From mboxrd@z Thu Jan  1 00:00:00 1970
Return-Path: <npiggin@gmail.com>
Received: from mail-pl0-x241.google.com (mail-pl0-x241.google.com
 [IPv6:2607:f8b0:400e:c01::241])
 (using TLSv1.2 with cipher ECDHE-RSA-AES128-GCM-SHA256 (128/128 bits))
 (No client certificate requested)
 by lists.ozlabs.org (Postfix) with ESMTPS id 3yxYQW0xm1zDrcw
 for <linuxppc-dev@lists.ozlabs.org>; Wed, 13 Dec 2017 21:51:15 +1100 (AEDT)
Received: by mail-pl0-x241.google.com with SMTP id z5so771603plo.10
 for <linuxppc-dev@lists.ozlabs.org>; Wed, 13 Dec 2017 02:51:14 -0800 (PST)
Date: Wed, 13 Dec 2017 20:51:01 +1000
From: Nicholas Piggin <npiggin@gmail.com>
To: Balbir Singh <bsingharora@gmail.com>
Cc: linuxppc-dev@lists.ozlabs.org, mpe@ellerman.id.au
Subject: Re: [PATCH 2/2] powernv/kdump: Fix cases where the kdump kernel
 can get HMI's
Message-ID: <20171213205101.2cc0c830@roar.ozlabs.ibm.com>
In-Reply-To: <20171213080828.2800-2-bsingharora@gmail.com>
References: <20171213080828.2800-1-bsingharora@gmail.com>
 <20171213080828.2800-2-bsingharora@gmail.com>
MIME-Version: 1.0
Content-Type: text/plain; charset=US-ASCII
List-Id: Linux on PowerPC Developers Mail List <linuxppc-dev.lists.ozlabs.org>
List-Unsubscribe: <https://lists.ozlabs.org/options/linuxppc-dev>,
 <mailto:linuxppc-dev-request@lists.ozlabs.org?subject=unsubscribe>
List-Archive: <http://lists.ozlabs.org/pipermail/linuxppc-dev/>
List-Post: <mailto:linuxppc-dev@lists.ozlabs.org>
List-Help: <mailto:linuxppc-dev-request@lists.ozlabs.org?subject=help>
List-Subscribe: <https://lists.ozlabs.org/listinfo/linuxppc-dev>,
 <mailto:linuxppc-dev-request@lists.ozlabs.org?subject=subscribe>

This is looking pretty nice now...

On Wed, 13 Dec 2017 19:08:28 +1100
Balbir Singh <bsingharora@gmail.com> wrote:

> @@ -543,7 +543,25 @@ void smp_send_debugger_break(void)
>  #ifdef CONFIG_KEXEC_CORE
>  void crash_send_ipi(void (*crash_ipi_callback)(struct pt_regs *))
>  {
> +	int cpu;
> +
>  	smp_send_nmi_ipi(NMI_IPI_ALL_OTHERS, crash_ipi_callback, 1000000);
> +	if (kdump_in_progress() && crash_wake_offline) {
> +		for_each_present_cpu(cpu) {
> +			if (cpu_online(cpu))
> +				continue;
> +			/*
> +			 * crash_ipi_callback will wait for
> +			 * all cpus, including offline CPUs.
> +			 * We don't care about nmi_ipi_function.
> +			 * Offline cpus will jump straight into
> +			 * crash_ipi_callback, we can skip the
> +			 * entire NMI dance and waiting for
> +			 * cpus to clear pending mask, etc.
> +			 */
> +			do_smp_send_nmi_ipi(cpu);

Still a little bit concerned about using NMI IPI for this.

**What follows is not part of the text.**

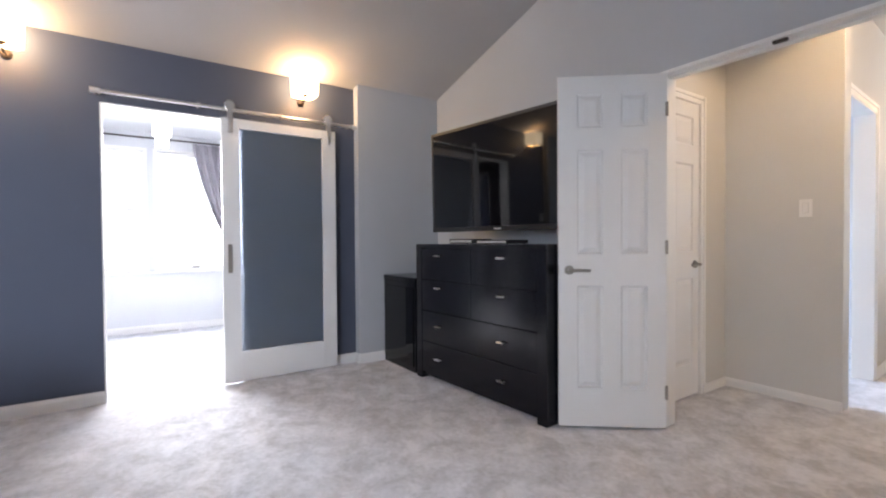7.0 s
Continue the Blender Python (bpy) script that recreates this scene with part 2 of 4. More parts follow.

If you take an NMI IPI from stop, the idle code should do the
right thing and we would just return the system reset wakeup
reason in SRR1 here (which does not need to be cleared).

If you take the system reset anywhere else in the loop, it's
going to go out via system_reset_exception. I guess that
would end up doing the right thing, it probably gets to
crash_ipi_callback from crash_kexec_secondary?

It's just going to be a very untested code path :( What we
gain I suppose is better ability to handle a CPU that's locked
up somewhere in the cpu offline path. Assuming the uncommon
case works...

Actually, if you *always* go via the system reset exception
handler, then code paths will be shared. That might be the
way to go. So I would check for system reset wakeup SRR1 reason
and call replay_system_reset() for it. What do you think?

Thanks,
Nick